To see how this fits into the whole big picture, consider the whole tour, which must look like

\((w, x, {\rm PATH1}, y, z, {\rm PATH2}, w)\)

where PATH1 goes from x to y and PATH2 goes from z back to w. What the 2-OPT refinement does is switch those two edges, which also necessitates reversing PATH1 into PATH1-REV, which goes from y to x, so we get:

\((w, y, PATH1-REV, x, z, PATH2, w)\)

Voilà! The cool thing is, we can do this for any pair of edges in the current path. The "OPT" part of 2-OPT is that we choose the two edges to swap that will give the most improvement.

For example, in the TSP tour produced by the "nearest neighbor" greedy strategy above, we can swap the edges \((a,c)\) and \((b,d)\) (shown on the left in red) with the blue edges in the TSP tour on the right, which happens to be optimal.

2-OPT refinement

So now we have a better algorithm to solve TSP:

Get a TSP tour using the MST approximation or a greedy algorithm
Refine it with 2-OPT
Keep repeating (2) until no 2-OPT refinement can improve the cost

Each 2-OPT refinement only needs to examine every pair of edges in the tour to see what the best pair to swap will be.
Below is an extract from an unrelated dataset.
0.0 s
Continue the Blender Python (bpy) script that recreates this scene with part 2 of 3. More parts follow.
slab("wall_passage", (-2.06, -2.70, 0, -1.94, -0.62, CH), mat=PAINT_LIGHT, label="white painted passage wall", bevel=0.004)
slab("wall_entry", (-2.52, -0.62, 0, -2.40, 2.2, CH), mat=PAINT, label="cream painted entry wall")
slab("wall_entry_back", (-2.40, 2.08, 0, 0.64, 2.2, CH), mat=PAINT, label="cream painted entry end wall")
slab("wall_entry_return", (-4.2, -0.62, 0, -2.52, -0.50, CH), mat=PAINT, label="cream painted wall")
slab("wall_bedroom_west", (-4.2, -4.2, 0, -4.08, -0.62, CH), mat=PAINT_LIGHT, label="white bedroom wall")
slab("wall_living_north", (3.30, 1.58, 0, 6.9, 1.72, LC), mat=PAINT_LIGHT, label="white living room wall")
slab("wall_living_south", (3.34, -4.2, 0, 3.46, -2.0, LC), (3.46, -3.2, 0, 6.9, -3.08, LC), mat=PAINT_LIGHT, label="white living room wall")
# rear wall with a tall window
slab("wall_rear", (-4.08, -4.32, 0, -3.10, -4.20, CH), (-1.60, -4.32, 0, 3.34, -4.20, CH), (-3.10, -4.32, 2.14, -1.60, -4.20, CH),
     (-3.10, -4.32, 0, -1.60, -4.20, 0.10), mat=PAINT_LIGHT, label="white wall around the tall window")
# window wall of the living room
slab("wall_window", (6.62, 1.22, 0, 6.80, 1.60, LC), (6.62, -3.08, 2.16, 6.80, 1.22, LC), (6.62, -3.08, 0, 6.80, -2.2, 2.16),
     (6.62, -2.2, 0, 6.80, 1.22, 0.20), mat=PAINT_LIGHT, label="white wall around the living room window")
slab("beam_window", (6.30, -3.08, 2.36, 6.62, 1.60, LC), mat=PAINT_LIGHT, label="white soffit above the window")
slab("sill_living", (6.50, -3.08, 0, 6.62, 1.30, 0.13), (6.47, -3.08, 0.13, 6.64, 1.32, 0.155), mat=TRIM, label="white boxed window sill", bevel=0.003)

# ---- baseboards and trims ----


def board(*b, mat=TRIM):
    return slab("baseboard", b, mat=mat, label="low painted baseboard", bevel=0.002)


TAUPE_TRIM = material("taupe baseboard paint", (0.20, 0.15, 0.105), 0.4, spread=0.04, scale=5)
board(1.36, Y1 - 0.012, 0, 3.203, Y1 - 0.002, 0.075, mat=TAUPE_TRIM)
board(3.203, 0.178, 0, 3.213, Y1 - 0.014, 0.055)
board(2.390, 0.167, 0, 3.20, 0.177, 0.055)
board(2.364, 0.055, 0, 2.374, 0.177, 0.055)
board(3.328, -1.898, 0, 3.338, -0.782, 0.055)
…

Since there are \(|V|\) edges in the tour, the cost of each 2-OPT step is \(\Theta(|V|^2)\) — polynomial time! Step (1) obviously costs polynomial-time too, and yet we know that this algorithm doesn't produce the optimum TSP solution in polynomial-time. So what's going on? One of two things must be true: Either

We can have an exponential chain of 2-OPT refinements before finding the optimum, or
It's possible to have a tour which can't be improved by any 2-OPT move, but yet which is not optimal.

In fact, one of these two properties must hold for any iterative refinement technique for a hard problem that has no polynomial-time solution. Can you figure out which one it is for 2-OPT?